**DATA SEGMENT**.
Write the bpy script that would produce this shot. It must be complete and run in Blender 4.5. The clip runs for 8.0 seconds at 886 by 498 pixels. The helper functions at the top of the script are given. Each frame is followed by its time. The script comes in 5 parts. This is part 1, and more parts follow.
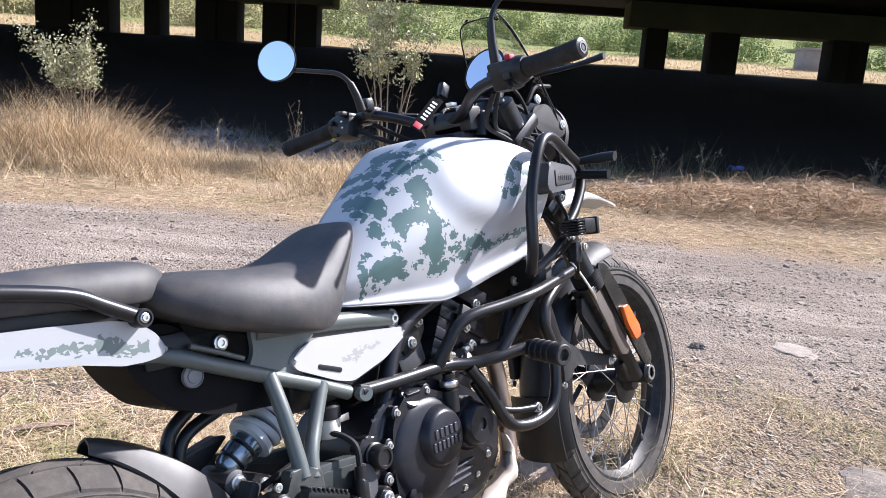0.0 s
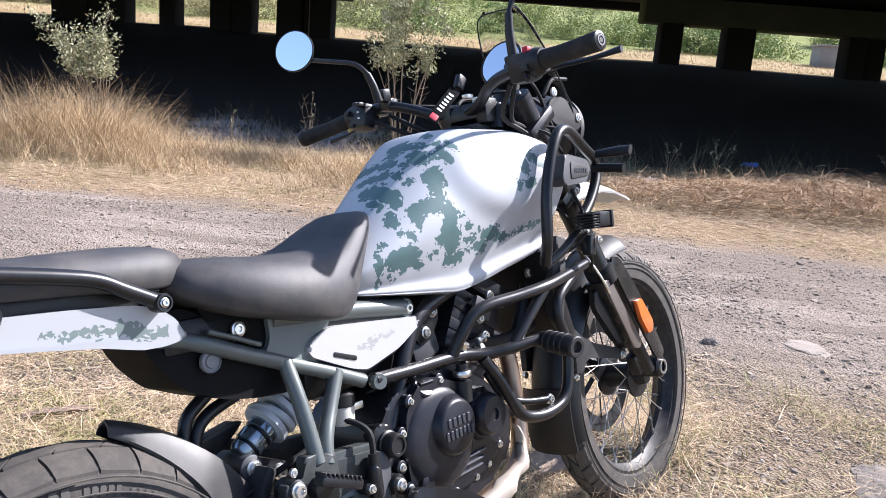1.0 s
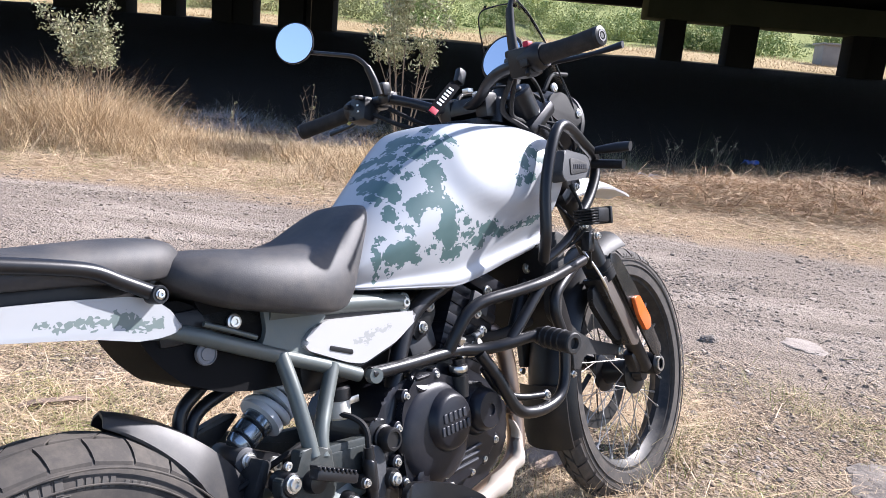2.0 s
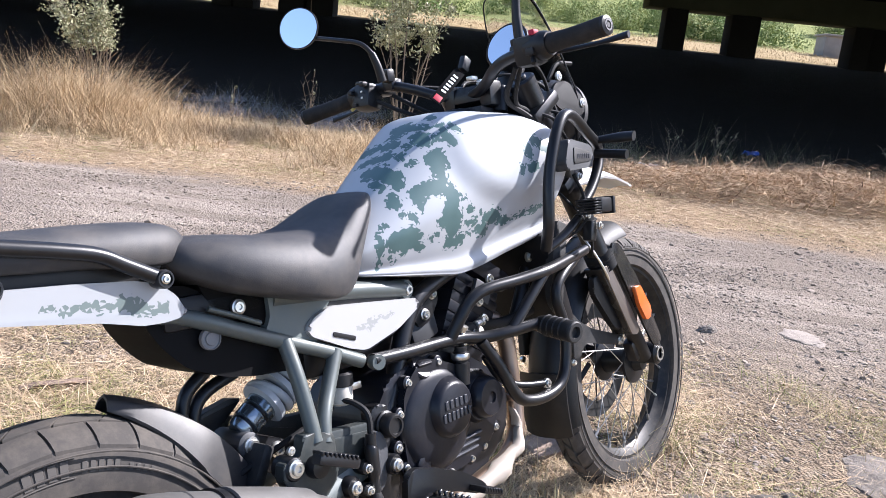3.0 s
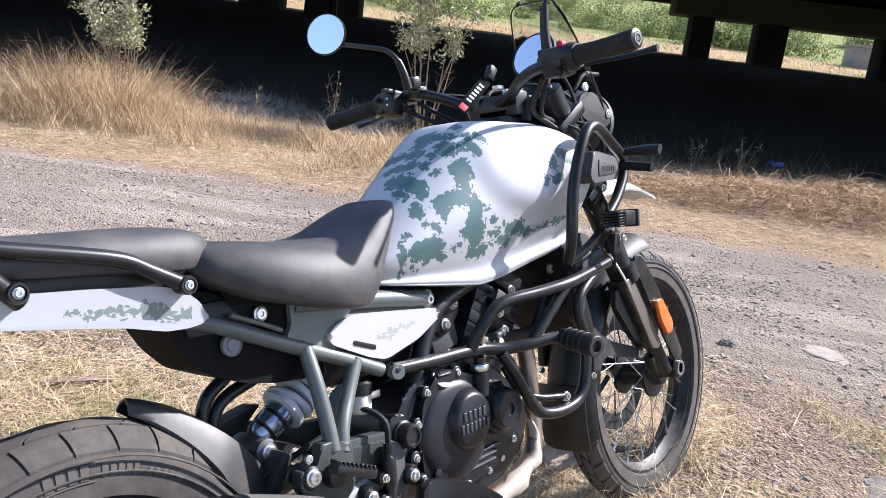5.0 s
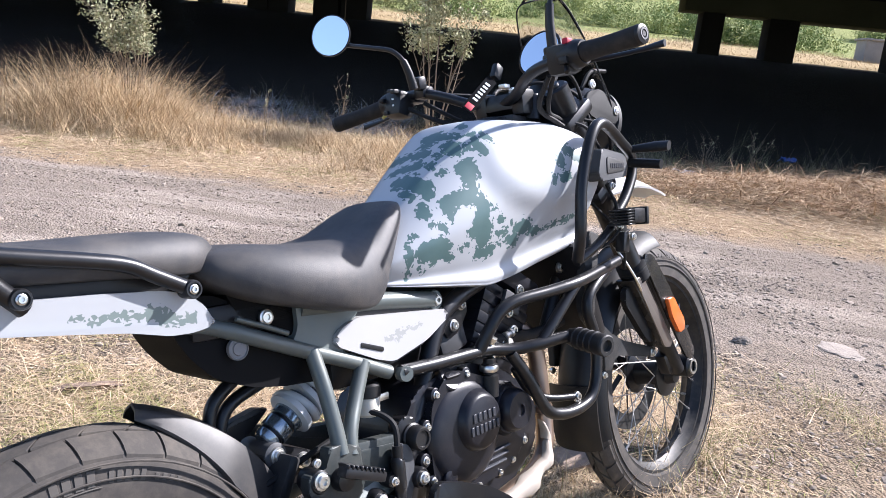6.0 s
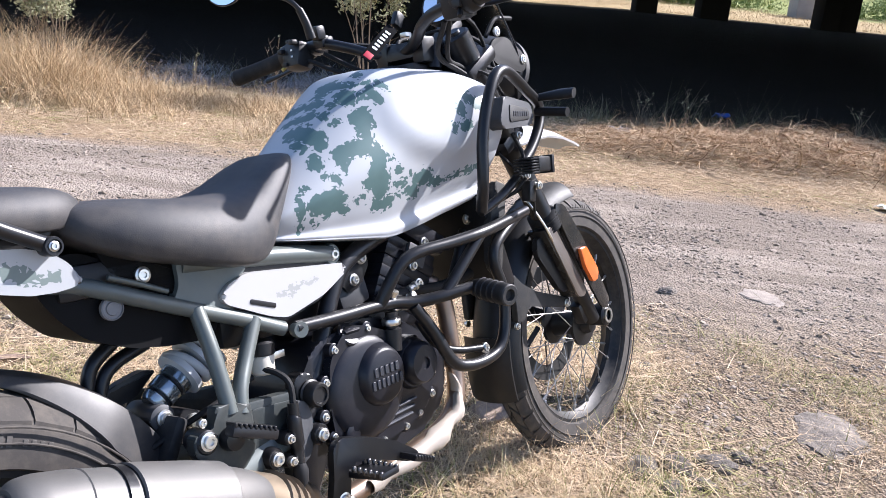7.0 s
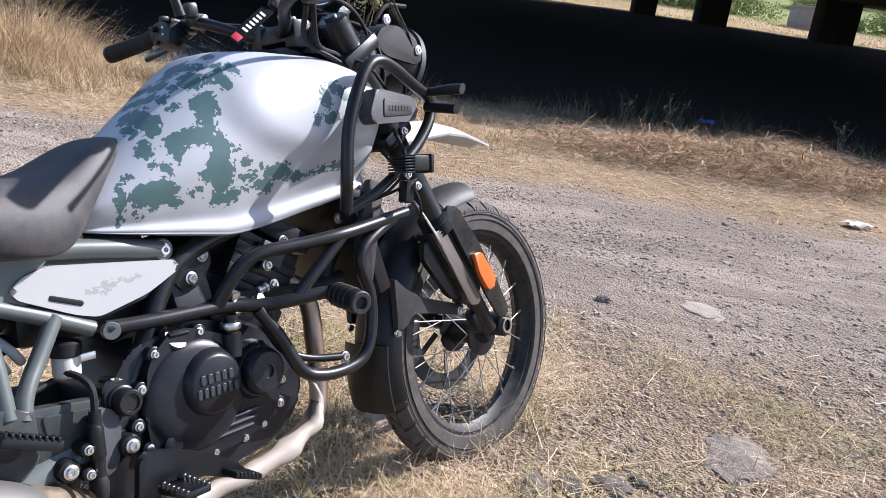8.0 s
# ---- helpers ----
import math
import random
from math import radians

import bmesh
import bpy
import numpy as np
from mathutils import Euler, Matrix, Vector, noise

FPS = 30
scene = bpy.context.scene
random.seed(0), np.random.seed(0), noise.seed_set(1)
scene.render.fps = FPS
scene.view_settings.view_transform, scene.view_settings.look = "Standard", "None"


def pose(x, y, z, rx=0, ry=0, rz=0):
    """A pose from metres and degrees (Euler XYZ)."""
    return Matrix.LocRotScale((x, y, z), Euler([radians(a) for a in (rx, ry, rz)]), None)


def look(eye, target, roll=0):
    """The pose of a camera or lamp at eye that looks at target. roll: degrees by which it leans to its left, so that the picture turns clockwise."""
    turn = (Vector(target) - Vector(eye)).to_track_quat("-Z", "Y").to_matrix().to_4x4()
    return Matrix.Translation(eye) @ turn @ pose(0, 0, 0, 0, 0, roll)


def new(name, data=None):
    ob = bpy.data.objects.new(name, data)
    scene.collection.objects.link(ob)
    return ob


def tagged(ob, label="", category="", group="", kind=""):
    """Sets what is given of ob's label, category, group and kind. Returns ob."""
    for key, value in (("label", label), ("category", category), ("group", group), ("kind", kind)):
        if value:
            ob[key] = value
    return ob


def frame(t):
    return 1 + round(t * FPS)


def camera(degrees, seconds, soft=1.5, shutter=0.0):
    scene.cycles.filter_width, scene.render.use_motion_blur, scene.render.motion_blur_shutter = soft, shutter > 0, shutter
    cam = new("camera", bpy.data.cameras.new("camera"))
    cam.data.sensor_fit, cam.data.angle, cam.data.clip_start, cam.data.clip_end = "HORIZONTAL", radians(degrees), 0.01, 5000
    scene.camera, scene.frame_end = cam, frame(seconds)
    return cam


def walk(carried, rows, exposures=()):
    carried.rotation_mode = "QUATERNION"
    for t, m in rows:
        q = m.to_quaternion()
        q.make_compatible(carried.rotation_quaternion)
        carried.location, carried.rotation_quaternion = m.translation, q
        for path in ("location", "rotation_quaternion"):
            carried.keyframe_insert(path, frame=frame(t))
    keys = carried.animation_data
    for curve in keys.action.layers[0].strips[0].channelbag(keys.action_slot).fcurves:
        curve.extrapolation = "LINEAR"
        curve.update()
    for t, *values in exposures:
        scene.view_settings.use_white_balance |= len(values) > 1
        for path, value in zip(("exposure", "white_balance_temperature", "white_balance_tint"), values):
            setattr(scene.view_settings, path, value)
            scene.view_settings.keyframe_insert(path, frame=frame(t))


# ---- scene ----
cam = camera(58.2, 8.0, soft=0.6)
PATH = [
    (0, (0.06, 0.324, 1.045), (-0.005, 2.283, 0.646), 4.0),
    (0.5, (0.054, 0.317, 1.045), (-0.033, 2.275, 0.643), 4.3),
    (1, (0.053, 0.315, 1.041), (-0.038, 2.269, 0.624), 4.6),
    (1.5, (0.057, 0.32, 1.041), (-0.033, 2.272, 0.615), 5.0),
    (3, (0.047, 0.316, 1.042), (-0.034, 2.261, 0.58), 6.0),
    (3.5, (0.041, 0.322, 1.039), (-0.033, 2.26, 0.553), 6.8),
    (4, (0.041, 0.326, 1.042), (-0.04, 2.264, 0.554), 7.4),
    (4.5, (0.038, 0.319, 1.052), (-0.07, 2.259, 0.578), 7.2),
    (5, (0.039, 0.323, 1.053), (-0.09, 2.265, 0.593), 7.1),
    (6.5, (0.063, 0.337, 1.05), (-0.099, 2.276, 0.587), 5.8),
    (6.8, (0.098, 0.343, 1.049), (0.024, 2.277, 0.546), 5.5),
    (7, (0.138, 0.366, 1.029), (0.118, 2.293, 0.495), 5.4),
    (7.5, (0.304, 0.445, 0.991), (0.388, 2.356, 0.408), 6.2),
    (7.8, (0.371, 0.476, 1.021), (0.465, 2.393, 0.456), 7.9),
    (8, (0.38, 0.484, 1.05), (0.382, 2.407, 0.499), 8.5),
]
walk(cam, [(t, look(eye, target, roll)) for t, eye, target, roll in PATH], exposures=((0.0, 1.61), (6.6, 1.62), (7.4, 1.51), (8.0, 1.33)))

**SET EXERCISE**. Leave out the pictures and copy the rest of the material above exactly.

**PROBLEM SOLUTION**.
Write the bpy script that would produce this shot. It must be complete and run in Blender 4.5. The clip runs for 8.0 seconds at 886 by 498 pixels. The helper functions at the top of the script are given. Each frame is followed by its time. The script comes in 5 parts. This is part 1, and more parts follow.
0.0 s
1.0 s
2.0 s
3.0 s
5.0 s
6.0 s
7.0 s
8.0 s
# ---- helpers ----
import math
import random
from math import radians

import bmesh
import bpy
import numpy as np
from mathutils import Euler, Matrix, Vector, noise

FPS = 30
scene = bpy.context.scene
random.seed(0), np.random.seed(0), noise.seed_set(1)
scene.render.fps = FPS
scene.view_settings.view_transform, scene.view_settings.look = "Standard", "None"


def pose(x, y, z, rx=0, ry=0, rz=0):
    """A pose from metres and degrees (Euler XYZ)."""
    return Matrix.LocRotScale((x, y, z), Euler([radians(a) for a in (rx, ry, rz)]), None)


def look(eye, target, roll=0):
    """The pose of a camera or lamp at eye that looks at target. roll: degrees by which it leans to its left, so that the picture turns clockwise."""
    turn = (Vector(target) - Vector(eye)).to_track_quat("-Z", "Y").to_matrix().to_4x4()
    return Matrix.Translation(eye) @ turn @ pose(0, 0, 0, 0, 0, roll)


def new(name, data=None):
    ob = bpy.data.objects.new(name, data)
    scene.collection.objects.link(ob)
    return ob


def tagged(ob, label="", category="", group="", kind=""):
    """Sets what is given of ob's label, category, group and kind. Returns ob."""
    for key, value in (("label", label), ("category", category), ("group", group), ("kind", kind)):
        if value:
            ob[key] = value
    return ob


def frame(t):
    return 1 + round(t * FPS)


def camera(degrees, seconds, soft=1.5, shutter=0.0):
    scene.cycles.filter_width, scene.render.use_motion_blur, scene.render.motion_blur_shutter = soft, shutter > 0, shutter
    cam = new("camera", bpy.data.cameras.new("camera"))
    cam.data.sensor_fit, cam.data.angle, cam.data.clip_start, cam.data.clip_end = "HORIZONTAL", radians(degrees), 0.01, 5000
    scene.camera, scene.frame_end = cam, frame(seconds)
    return cam


def walk(carried, rows, exposures=()):
    carried.rotation_mode = "QUATERNION"
    for t, m in rows:
        q = m.to_quaternion()
        q.make_compatible(carried.rotation_quaternion)
        carried.location, carried.rotation_quaternion = m.translation, q
        for path in ("location", "rotation_quaternion"):
            carried.keyframe_insert(path, frame=frame(t))
    keys = carried.animation_data
    for curve in keys.action.layers[0].strips[0].channelbag(keys.action_slot).fcurves:
        curve.extrapolation = "LINEAR"
        curve.update()
    for t, *values in exposures:
        scene.view_settings.use_white_balance |= len(values) > 1
        for path, value in zip(("exposure", "white_balance_temperature", "white_balance_tint"), values):
            setattr(scene.view_settings, path, value)
            scene.view_settings.keyframe_insert(path, frame=frame(t))


# ---- scene ----
cam = camera(58.2, 8.0, soft=0.6)
PATH = [
    (0, (0.06, 0.324, 1.045), (-0.005, 2.283, 0.646), 4.0),
    (0.5, (0.054, 0.317, 1.045), (-0.033, 2.275, 0.643), 4.3),
    (1, (0.053, 0.315, 1.041), (-0.038, 2.269, 0.624), 4.6),
    (1.5, (0.057, 0.32, 1.041), (-0.033, 2.272, 0.615), 5.0),
    (3, (0.047, 0.316, 1.042), (-0.034, 2.261, 0.58), 6.0),
    (3.5, (0.041, 0.322, 1.039), (-0.033, 2.26, 0.553), 6.8),
    (4, (0.041, 0.326, 1.042), (-0.04, 2.264, 0.554), 7.4),
    (4.5, (0.038, 0.319, 1.052), (-0.07, 2.259, 0.578), 7.2),
    (5, (0.039, 0.323, 1.053), (-0.09, 2.265, 0.593), 7.1),
    (6.5, (0.063, 0.337, 1.05), (-0.099, 2.276, 0.587), 5.8),
    (6.8, (0.098, 0.343, 1.049), (0.024, 2.277, 0.546), 5.5),
    (7, (0.138, 0.366, 1.029), (0.118, 2.293, 0.495), 5.4),
    (7.5, (0.304, 0.445, 0.991), (0.388, 2.356, 0.408), 6.2),
    (7.8, (0.371, 0.476, 1.021), (0.465, 2.393, 0.456), 7.9),
    (8, (0.38, 0.484, 1.05), (0.382, 2.407, 0.499), 8.5),
]
walk(cam, [(t, look(eye, target, roll)) for t, eye, target, roll in PATH], exposures=((0.0, 1.61), (6.6, 1.62), (7.4, 1.51), (8.0, 1.33)))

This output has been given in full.